Tomorrow, even in this atmosphere, I don’t think they (the Opposition) can go against public opinion. People will ask them, ‘Are you on the side of the kala dhan walas (black money hoarders)?’. The Opposition will criticise our measures… They can criticise, they can talk out, they can walk out. The Prime Minister has already said that we must discuss all issues in Parliament.

RITU SARIN: After two-and-a-half years in government, is there a greater appreciation of the role of the media now? The PM has interacted with the media on several occasions.

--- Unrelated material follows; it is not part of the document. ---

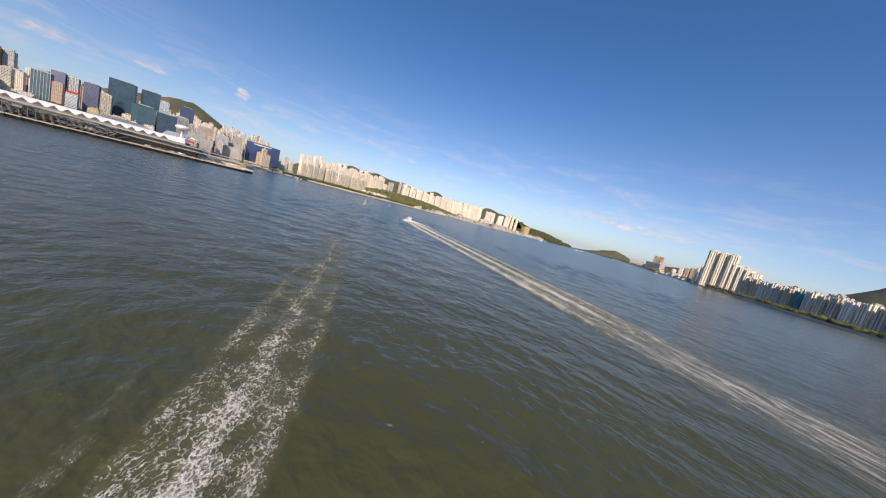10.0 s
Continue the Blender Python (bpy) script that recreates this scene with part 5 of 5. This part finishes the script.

I, the Prime Minister, Arun Jaitley, Ravi Shankar Prasad, we are all victims of the Emergency, so there is no question of any negative thinking. The priority is development, good governance, not the small issues that are being highlighted. The main issues are missing (in media coverage). Make development a story, find faults in the promises made by the government — how many Jan Dhan accounts were promised and what is the status now, how many roads were promised… If the coverage is on these lines, the government will be very happy. But simply taking an isolated incident and making it a big issue and then criticising the government for it… Sometimes it pains. Report without support, information without confirmation… one has to deal with these things.

RITU SARIN: Have you approved any construction at the Prime Minster’s residence, and has it begun?

Everything will be done as per rules. I don’t keep an account on what construction is taking place, where another floor is being added… There are rules and regulations and there are no exceptions to that, which includes the Prime Minister’s residence. And, what is wrong if the Prime Minister’s house gets renovated? He is the Prime Minister of the country. PM is the PM of the country. As of now, I am busy with the war against corruption, black money. Let us all talk more about that.